▸ **DATASET EXTRACT**
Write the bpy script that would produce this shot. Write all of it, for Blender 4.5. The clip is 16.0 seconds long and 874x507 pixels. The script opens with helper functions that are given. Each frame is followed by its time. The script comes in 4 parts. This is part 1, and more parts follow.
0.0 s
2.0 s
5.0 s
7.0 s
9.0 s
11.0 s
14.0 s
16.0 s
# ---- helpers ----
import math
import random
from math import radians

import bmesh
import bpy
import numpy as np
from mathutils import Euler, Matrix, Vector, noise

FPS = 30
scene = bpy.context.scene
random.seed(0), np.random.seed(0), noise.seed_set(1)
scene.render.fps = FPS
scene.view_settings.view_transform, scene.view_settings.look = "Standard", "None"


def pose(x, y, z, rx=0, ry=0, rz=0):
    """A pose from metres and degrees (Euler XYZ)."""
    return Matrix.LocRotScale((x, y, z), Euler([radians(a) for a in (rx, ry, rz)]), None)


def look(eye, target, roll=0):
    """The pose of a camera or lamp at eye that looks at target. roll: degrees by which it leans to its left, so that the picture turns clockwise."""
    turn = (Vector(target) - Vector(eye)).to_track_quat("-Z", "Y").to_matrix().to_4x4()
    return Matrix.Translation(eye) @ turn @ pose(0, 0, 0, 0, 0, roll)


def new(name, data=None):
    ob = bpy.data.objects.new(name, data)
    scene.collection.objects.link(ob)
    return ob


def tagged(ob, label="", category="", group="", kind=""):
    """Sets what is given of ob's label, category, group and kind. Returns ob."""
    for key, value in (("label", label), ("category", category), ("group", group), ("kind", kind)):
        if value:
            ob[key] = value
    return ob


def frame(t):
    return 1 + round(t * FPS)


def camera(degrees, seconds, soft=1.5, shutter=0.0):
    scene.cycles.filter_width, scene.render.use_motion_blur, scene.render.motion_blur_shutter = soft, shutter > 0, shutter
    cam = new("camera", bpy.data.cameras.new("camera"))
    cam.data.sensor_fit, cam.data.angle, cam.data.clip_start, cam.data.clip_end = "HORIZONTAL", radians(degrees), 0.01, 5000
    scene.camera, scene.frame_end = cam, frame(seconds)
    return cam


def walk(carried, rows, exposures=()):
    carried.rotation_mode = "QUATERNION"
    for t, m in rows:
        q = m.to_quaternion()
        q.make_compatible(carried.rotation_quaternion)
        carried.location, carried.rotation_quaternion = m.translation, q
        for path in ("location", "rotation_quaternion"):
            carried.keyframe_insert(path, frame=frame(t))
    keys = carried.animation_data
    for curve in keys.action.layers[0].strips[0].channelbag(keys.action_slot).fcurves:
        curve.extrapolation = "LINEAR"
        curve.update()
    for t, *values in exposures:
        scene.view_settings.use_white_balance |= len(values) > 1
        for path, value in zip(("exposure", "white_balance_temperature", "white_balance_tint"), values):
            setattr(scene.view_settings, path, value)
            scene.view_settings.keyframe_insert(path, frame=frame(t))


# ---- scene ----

▸ **REQUIRED WORK**
The lines to reproduce run from the one that contains "setattr(scene.view_settings, path, value)" through the last line above; copy them exactly.

▸ **ANSWER TO THE EXERCISE**
            setattr(scene.view_settings, path, value)
            scene.view_settings.keyframe_insert(path, frame=frame(t))


# ---- scene ----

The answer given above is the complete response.